**GIVEN REQUEST:**
Read the records below and copy each line that contains "with".

**GIVEN RECORDS:**
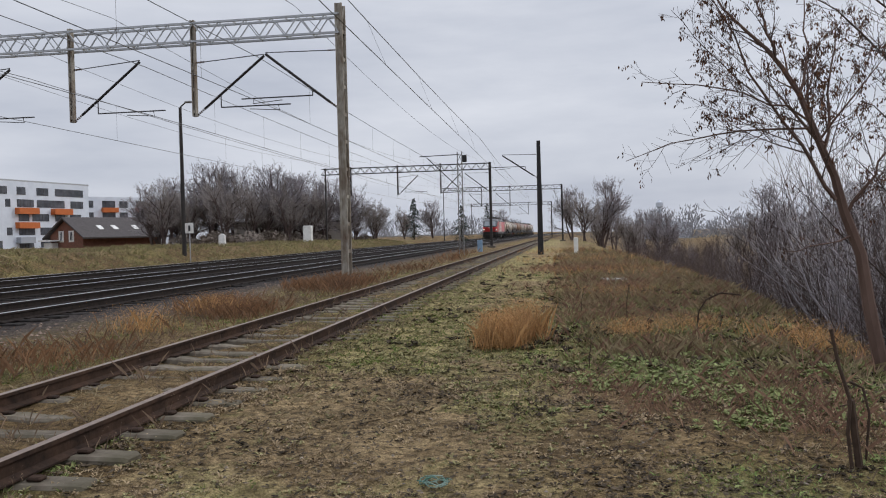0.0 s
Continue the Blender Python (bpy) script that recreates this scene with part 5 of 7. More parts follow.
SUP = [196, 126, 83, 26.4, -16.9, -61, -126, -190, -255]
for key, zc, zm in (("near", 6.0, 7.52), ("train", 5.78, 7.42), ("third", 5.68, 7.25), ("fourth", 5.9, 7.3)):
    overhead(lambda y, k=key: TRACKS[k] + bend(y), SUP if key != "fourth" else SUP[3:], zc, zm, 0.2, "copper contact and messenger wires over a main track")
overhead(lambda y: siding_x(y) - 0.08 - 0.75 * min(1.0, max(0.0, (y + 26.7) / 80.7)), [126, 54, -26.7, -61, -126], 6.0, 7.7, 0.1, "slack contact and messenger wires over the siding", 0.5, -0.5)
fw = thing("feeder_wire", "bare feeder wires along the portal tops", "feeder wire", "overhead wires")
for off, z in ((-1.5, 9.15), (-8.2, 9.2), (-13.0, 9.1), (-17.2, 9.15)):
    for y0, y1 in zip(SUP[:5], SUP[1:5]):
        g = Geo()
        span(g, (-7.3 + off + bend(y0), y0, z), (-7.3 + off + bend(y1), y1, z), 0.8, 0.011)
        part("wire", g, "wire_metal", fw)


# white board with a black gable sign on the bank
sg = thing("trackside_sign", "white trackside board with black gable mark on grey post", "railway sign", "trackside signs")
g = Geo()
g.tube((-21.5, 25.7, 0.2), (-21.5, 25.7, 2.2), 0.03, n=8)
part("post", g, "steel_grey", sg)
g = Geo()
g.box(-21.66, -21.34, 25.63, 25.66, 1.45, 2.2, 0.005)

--

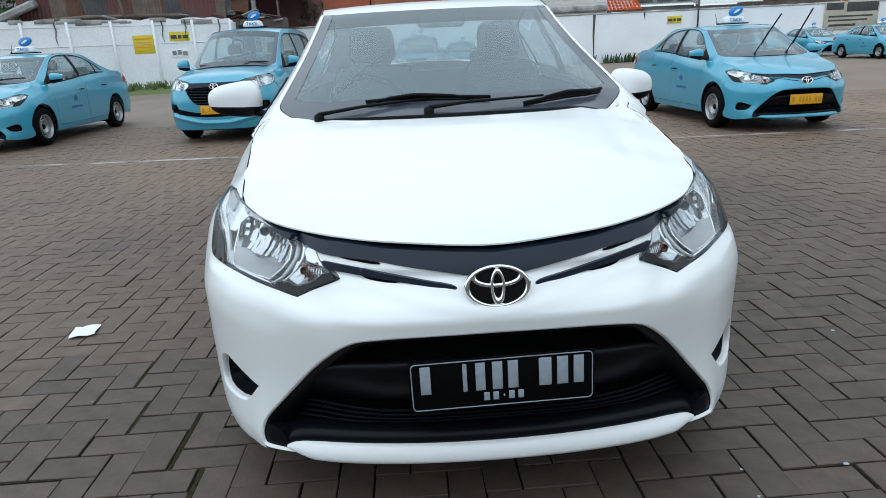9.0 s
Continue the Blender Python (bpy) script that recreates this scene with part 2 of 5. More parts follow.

...

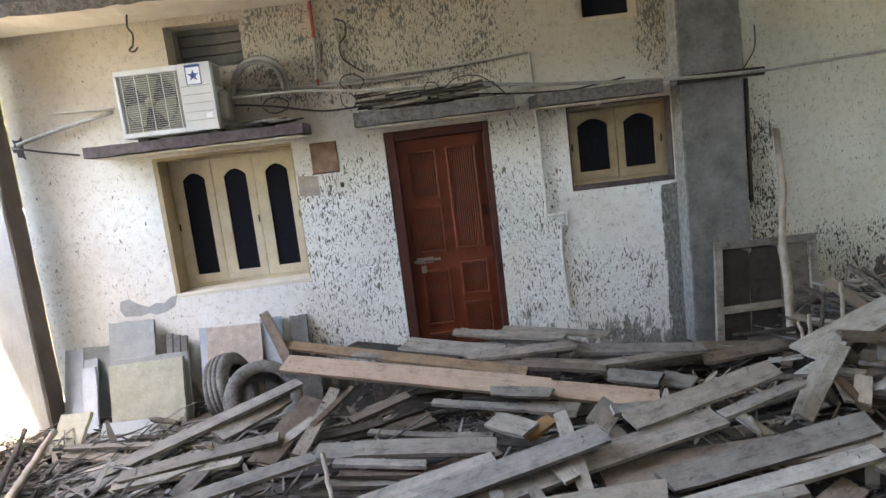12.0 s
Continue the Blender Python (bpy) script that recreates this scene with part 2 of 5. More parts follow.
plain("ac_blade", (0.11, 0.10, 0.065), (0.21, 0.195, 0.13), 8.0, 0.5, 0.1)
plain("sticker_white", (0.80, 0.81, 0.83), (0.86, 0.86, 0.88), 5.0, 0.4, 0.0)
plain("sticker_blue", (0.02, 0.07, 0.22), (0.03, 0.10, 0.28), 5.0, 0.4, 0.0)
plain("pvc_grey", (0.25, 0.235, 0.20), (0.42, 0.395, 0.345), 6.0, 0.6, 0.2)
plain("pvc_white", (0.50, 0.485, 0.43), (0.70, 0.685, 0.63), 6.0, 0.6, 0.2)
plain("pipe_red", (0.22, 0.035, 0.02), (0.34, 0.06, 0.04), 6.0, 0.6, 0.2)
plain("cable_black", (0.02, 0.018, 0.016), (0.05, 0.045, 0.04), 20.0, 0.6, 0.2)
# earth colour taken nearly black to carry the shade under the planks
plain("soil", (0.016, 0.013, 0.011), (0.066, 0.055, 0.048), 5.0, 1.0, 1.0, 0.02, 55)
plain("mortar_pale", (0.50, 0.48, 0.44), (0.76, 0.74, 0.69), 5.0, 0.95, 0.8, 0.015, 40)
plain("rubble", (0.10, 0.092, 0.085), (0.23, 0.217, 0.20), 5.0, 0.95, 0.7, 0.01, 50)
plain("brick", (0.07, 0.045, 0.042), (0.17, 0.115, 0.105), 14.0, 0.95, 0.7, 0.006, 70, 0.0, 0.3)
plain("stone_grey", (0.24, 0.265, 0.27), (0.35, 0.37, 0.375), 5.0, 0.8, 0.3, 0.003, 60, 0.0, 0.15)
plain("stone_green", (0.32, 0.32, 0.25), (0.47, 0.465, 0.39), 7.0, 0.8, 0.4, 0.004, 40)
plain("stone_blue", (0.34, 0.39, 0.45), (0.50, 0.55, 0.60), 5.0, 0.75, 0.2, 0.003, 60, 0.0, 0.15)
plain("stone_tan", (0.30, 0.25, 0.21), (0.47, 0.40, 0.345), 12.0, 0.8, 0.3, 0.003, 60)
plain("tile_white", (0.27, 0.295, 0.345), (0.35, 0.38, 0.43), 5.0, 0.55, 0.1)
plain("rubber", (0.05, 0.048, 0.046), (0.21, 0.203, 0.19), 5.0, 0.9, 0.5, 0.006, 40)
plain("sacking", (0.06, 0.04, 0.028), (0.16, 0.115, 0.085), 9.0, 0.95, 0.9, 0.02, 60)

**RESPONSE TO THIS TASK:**
Continue the Blender Python (bpy) script that recreates this scene with part 5 of 7. More parts follow.
# white board with a black gable sign on the bank
sg = thing("trackside_sign", "white trackside board with black gable mark on grey post", "railway sign", "trackside signs")
Continue the Blender Python (bpy) script that recreates this scene with part 2 of 5. More parts follow.
Continue the Blender Python (bpy) script that recreates this scene with part 2 of 5. More parts follow.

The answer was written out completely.